SAT JUNE 20 2026-theGBJournal| Nigeria’s fixed-income market ended the week under pressure, with Treasury bill and bond yields rising as investors positioned for the Debt Management Office’s (DMO) N1.20 trillion Federal Government bond auction scheduled for June 22, even as banking system liquidity remained firmly in surplus.
The overnight lending rate edged up 4 basis points week-on-week to 22.2%, as debits from the Treasury bill primary market auction totaling N1.31 trillion outweighed inflows from N1.15 trillion in maturing Open Market Operations (OMO) bills.
Despite the liquidity drain, conditions in the money market remained broadly comfortable, with the average net long position increasing slightly to N4.21 trillion from N4.19 trillion in the previous week.
In the Treasury bills secondary market, sentiment turned bearish, pushing average yields across instruments higher by 31 basis points to 19.2%.
The Nigerian Treasury bill segment recorded the sharpest adjustment, with average yields climbing 46 basis points to 18.2% as investors repriced securities following the DMO’s outsized N1.00 trillion issuance at Wednesday’s auction.
Yields in the OMO market also moved higher, rising 10 basis points to 21.1%.
At the primary auction, demand remained robust despite the larger supply.
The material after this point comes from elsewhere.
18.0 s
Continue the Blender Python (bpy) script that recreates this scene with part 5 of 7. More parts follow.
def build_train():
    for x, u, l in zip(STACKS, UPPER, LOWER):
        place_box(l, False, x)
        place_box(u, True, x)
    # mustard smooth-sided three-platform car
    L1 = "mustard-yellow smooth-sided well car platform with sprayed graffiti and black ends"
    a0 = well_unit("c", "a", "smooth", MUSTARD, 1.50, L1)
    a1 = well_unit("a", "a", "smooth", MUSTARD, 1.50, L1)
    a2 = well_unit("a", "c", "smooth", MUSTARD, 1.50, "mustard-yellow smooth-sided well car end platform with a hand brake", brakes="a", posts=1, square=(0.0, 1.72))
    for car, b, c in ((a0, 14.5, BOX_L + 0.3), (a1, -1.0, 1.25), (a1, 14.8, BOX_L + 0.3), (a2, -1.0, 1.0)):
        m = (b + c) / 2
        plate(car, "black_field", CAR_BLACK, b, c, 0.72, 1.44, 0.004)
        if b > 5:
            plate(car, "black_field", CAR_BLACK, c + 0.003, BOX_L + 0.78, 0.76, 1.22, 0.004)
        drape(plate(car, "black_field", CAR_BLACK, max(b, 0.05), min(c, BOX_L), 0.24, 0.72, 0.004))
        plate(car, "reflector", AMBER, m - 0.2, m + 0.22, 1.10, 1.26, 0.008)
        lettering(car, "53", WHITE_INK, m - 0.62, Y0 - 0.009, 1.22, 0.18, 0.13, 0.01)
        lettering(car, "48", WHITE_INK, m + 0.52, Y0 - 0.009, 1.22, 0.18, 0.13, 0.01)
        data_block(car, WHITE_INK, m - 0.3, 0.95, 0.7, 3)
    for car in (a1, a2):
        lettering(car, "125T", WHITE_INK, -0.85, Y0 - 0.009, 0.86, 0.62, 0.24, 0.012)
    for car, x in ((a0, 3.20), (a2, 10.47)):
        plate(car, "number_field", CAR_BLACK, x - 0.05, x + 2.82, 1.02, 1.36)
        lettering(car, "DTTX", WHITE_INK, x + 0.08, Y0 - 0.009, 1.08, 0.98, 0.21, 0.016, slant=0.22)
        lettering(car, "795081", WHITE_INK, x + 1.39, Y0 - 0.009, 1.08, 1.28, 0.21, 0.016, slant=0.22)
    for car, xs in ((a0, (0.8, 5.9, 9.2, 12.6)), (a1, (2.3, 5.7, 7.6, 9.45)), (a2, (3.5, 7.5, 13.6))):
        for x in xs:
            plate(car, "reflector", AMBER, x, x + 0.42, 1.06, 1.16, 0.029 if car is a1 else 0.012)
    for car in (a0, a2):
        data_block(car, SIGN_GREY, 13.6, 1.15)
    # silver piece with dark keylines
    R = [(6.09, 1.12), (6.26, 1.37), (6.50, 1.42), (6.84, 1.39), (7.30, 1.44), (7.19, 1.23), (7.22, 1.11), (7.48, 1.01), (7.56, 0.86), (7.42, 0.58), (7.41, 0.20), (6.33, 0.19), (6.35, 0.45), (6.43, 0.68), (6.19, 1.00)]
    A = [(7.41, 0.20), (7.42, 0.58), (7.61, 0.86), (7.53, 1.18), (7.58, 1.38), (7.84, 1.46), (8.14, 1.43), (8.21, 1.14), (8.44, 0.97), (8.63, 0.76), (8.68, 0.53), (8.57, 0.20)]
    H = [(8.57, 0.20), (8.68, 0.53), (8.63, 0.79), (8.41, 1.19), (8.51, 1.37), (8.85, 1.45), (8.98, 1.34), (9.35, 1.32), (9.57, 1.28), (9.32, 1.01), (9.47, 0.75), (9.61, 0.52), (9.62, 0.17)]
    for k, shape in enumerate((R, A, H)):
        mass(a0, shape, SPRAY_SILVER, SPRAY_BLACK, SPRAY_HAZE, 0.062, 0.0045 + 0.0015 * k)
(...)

Total subscriptions reached N1.86 trillion, representing a bid-to-offer ratio of 1.9 times.
The DMO eventually allotted N1.49 trillion, while stop rates rose across all tenors, with the 91-day bill settling at 16.28%, the 182-day instrument at 16.50%, and the 364-day paper at 17.34%, representing increases of 23 basis points, 31 basis points and 99 basis points, respectively.
Selling pressure also dominated the Federal Government bond secondary market, where average yields rose 24 basis points to 16.9% as investors anticipated increased supply from next week’s primary auction.
The DMO is scheduled to raise N1.20 trillion through the reopening of the January 2035 and June 2037 bonds, offering N600 billion on each instrument.
Across the benchmark curve, yields at the mid-tenor segment rose by 35 basis points, driven largely by selloffs in the March 2036 bond, whose yield jumped 183 basis points.
The long end of the curve advanced by 6 basis points amid weakness in the April 2037 issue, while the short end bucked the trend, with yields falling 16 basis points on strong demand for the March 2027 bond, whose yield declined by 126 basis points.
The upcoming bond auction is expected to serve as a key test of investor appetite amid abundant system liquidity and rising yield expectations, with market participants likely to seek higher returns to absorb the sizeable issuance.